Hmm, okay. Thanks, sounds sound to me..
 

mfs378

Senior member
May 19, 2003
505
0
0
Originally posted by: Vegitto
-Kinetic, that makes a lot of sense..
-Okay, that seems obvious.
-Spontaneous? Could you describe it in the form of a formula? I know that for example, a neutron of a radioactive particle can transfer into a proton and an electron (and gamma radiation, but this is emitted in the form of a foton which doesn't have any influence on the particle itself, right? Well, there's the foto-electric effect, but that's not an issue in this case, right?)
By formula, I mean this:
1,0(n) --> 1,1(p) + 0,-1(e)
A neutron, mass 1u, charge 0 becomes a proton, mass 1u, charge +1 and an electron, mass 0u, charge -1.

Thanks a lot, this helped.

In Dirac notation the equation would look something like:

(a_n' a_p)|psi_1>|n_k> --> |psi_0>|n_(k+1)>

where |psi_1> is the excited electronic state and |psi_0> is the ground state.

|n_k> is the system with k photons in the optical mode indexed by n into which your photon goes, and |n_(k+1)> is the system with k+1 photons, with the extra one coming from the spontaneous emission event.
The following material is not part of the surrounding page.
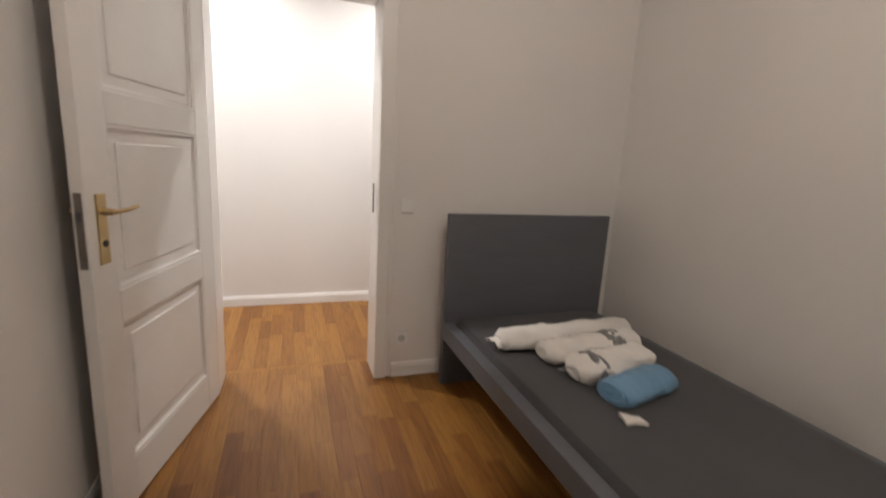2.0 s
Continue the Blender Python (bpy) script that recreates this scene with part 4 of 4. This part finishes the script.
stair(-0.10, 2.91, -1.02, 2.27, -6.62, -6.95)
stair(-0.98, 2.60, -1.62, 2.08, -6.72, -7.05)
part("deck_board", box(shape(), -1.32, -0.62, -7.05, -6.55, 2.50, 2.535, bevel=0.004), DECKW, scaf, "weathered deck board")
part("hatch", box(shape(), -1.12, -0.84, -6.95, -6.65, 2.488, 2.4995), DARKMETAL, scaf, "dark hatch in the deck")
ladder(2.3, YF + 0.35, -0.5, 1.42, 0.12)
part("downpipe", tube(shape(), [(-0.49, -8.21, -4.1), (-0.49, -8.21, 4.6)], 0.06, 12), DARKMETAL, scaf, "dark grey downpipe on the facade").parent = house
part("crate", box(shape(), -1.30, -1.01, -7.35, -7.05, 1.80, 1.99, bevel=0.01), DARKMETAL, scaf, "dark grey crate on the deck")
bm = tube(shape(), [(-0.72, -6.9, 2.10), (-0.72, -6.9, 1.80), (-0.735, -6.9, 1.765), (-0.77, -6.9, 1.75), (-1.08, -6.9, 1.75), (-1.115, -6.9, 1.765), (-1.13, -6.9, 1.80), (-1.13, -6.9, 2.10)], 0.016, 8)
part("guard_loop", bm, GALV, scaf, "bent tube guard rail")
for k in range(9):
    x = -1.43 + 0.145 * k
    for za, zb in ((1.19, 1.42), (1.42, 1.19)):
        part("lattice_bar", tube(shape(), [(x, -6.86, za), (x + 0.145, -6.86, zb)], 0.009, 6), GALV, scaf)
for z in (1.18, 1.43):
    part("lattice_chord", tube(shape(), [(-1.75, -6.86, z), (0.3, -6.86, z)], 0.014, 8), GALV, scaf)
for x, y in ((-0.614, -6.7), (-1.236, -6.7), (-1.399, -6.75), (-0.40, -6.72), (-1.66, -6.8)):
    part("guard_post", tube(shape(), [(x, y, 1.46), (x, y, 3.35)], 0.016, 8), GALV, scaf)
for z in (2.31, 2.86):
    part("guard_rail", tube(shape(), [(-5.6, -6.74, z), (5.2, -6.74, z)], 0.013, 8), GALV, scaf)
for k in range(12):
    x = -2.9 + 0.42 * k
    part("tie_bar", tube(shape(), [(x, YN, 2.068 + 0.98 * (k % 2)), (x + 0.35, -6.74, 2.31 + 0.55 * (k % 2))], 0.012, 8), GALV, scaf)
    part("tie_bar", tube(shape(), [(x, -6.74, 0.45), (x - 0.3, -6.72, 0.95 + 0.2 * (k % 3))], 0.012, 8), GALV, scaf)


# ---- parquet ----
PLANK = {}


def plank_mesh(length, width):
    key = (round(length, 2), round(width, 3))
    if key not in PLANK:
        l, w, b = key[0] / 2 - 0.0001, key[1] / 2 - 0.0001, 0.0005
        verts = [(sx * w, sy * l, -0.008) for sx, sy in ((-1, -1), (1, -1), (1, 1), (-1, 1))]
        verts += [(sx * w, sy * l, -0.0004) for sx, sy in ((-1, -1), (1, -1), (1, 1), (-1, 1))]
        verts += [(sx * (w - b), sy * (l - b), 0.0) for sx, sy in ((-1, -1), (1, -1), (1, 1), (-1, 1))]
        faces = [(8, 9, 10, 11)]
        for o in (0, 4):
            faces += [(o + k, o + (k + 1) % 4, o + 4 + (k + 1) % 4, o + 4 + k) for k in range(4)]
        me = bpy.data.meshes.new("plank")
        me.from_pydata(verts, [], faces)
        me.materials.append(OAK_P)
        PLANK[key] = me
    return PLANK[key]


def parquet(name, x0, x1, y0, y1, near, seed, label):
    """Oak strips along y; those inside the stretch near = (xa, xb, ya, yb) are pieces of their own."""
    rnd = random.Random(seed)
    fl = tagged(new(name), label, "floor", "", "structure")
    n = round((x1 - x0) / 0.078)
    w = (x1 - x0) / n
    rest_v, rest_f, count = [], [], 0
    for i in range(n):
        y = y0 - rnd.uniform(0, 0.35)
        x = x0 + (i + 0.5) * w
        while y < y1 - 0.03:
            length = rnd.choice((0.34, 0.42, 0.50, 0.62, 0.74))
            a, b = max(y, y0), min(y + length, y1)
            if y1 - b < 0.06:
                b = y1
            if b - a > 0.03:
                b = a + round(b - a, 2)
                me = plank_mesh(b - a, w)
                c = Vector((x, (a + b) / 2, -0.0003 * rnd.random()))
                if near[0] < c.x < near[1] and near[2] < c.y < near[3] and count < 300:
                    ob = new("plank", me)
                    ob.parent = fl
                    ob.location = c
                    count += 1
                else:
                    o = len(rest_v)
                    rest_v += [tuple(v.co + c) for v in me.vertices]
                    rest_f += [tuple(o + q for q in p_.vertices) for p_ in me.polygons]
            y = b if b > y else y + length
    me = bpy.data.meshes.new("plank_field")
    me.from_pydata(rest_v, [], rest_f)
    me.materials.append(OAK_J)
    ob = new("plank_field", me)
    ob.parent = fl
    tagged(ob, "oak parquet strips", "", "", "stuff")
    return fl


parquet("floor_a", -0.24, 2.47, -4.17, 0.36, (-0.24, 1.3, -3.1, 0.36), 1, "oiled oak strip parquet in the first room")
parquet("floor_b", -2.89, -0.29, -4.36, 0.34, (-2.66, -0.8, -3.6, -0.3), 2, "oiled oak strip parquet in the second room")
parquet("floor_hall", -3.16, 4.05, 0.395, 1.60, (-3.16, 0.6, 0.395, 1.6), 3, "oiled oak strip parquet in the hall")
bm = shape()
box(bm, -2.66, -0.29, 0.3405, 0.3945, -0.02, -0.001)
box(bm, -0.24, 4.05, 0.3605, 0.3945, -0.02, -0.0005)
structure("floor_edge", bm, OAK_J, "oak filler strip along the doorways")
a_n' is the creation operator which adds a photon to the optical mode n, and a_k is the ladder annihilation operator which takes an electron from the excited state to the next lower state.
 

CallMeJoe

Diamond Member
Jul 30, 2004
6,938
5
81
Vegitto: A couple of technical points:
You do not apply current to a cathode; you apply voltage, and the voltage difference between anode and cathode induces current flow through the tube.
The cathode and anode are the electrodes. It is electrons that flow in the circuit and excite the gas (you use the term "electron" correctly later in your post, but use "electrode" in its place in your questions).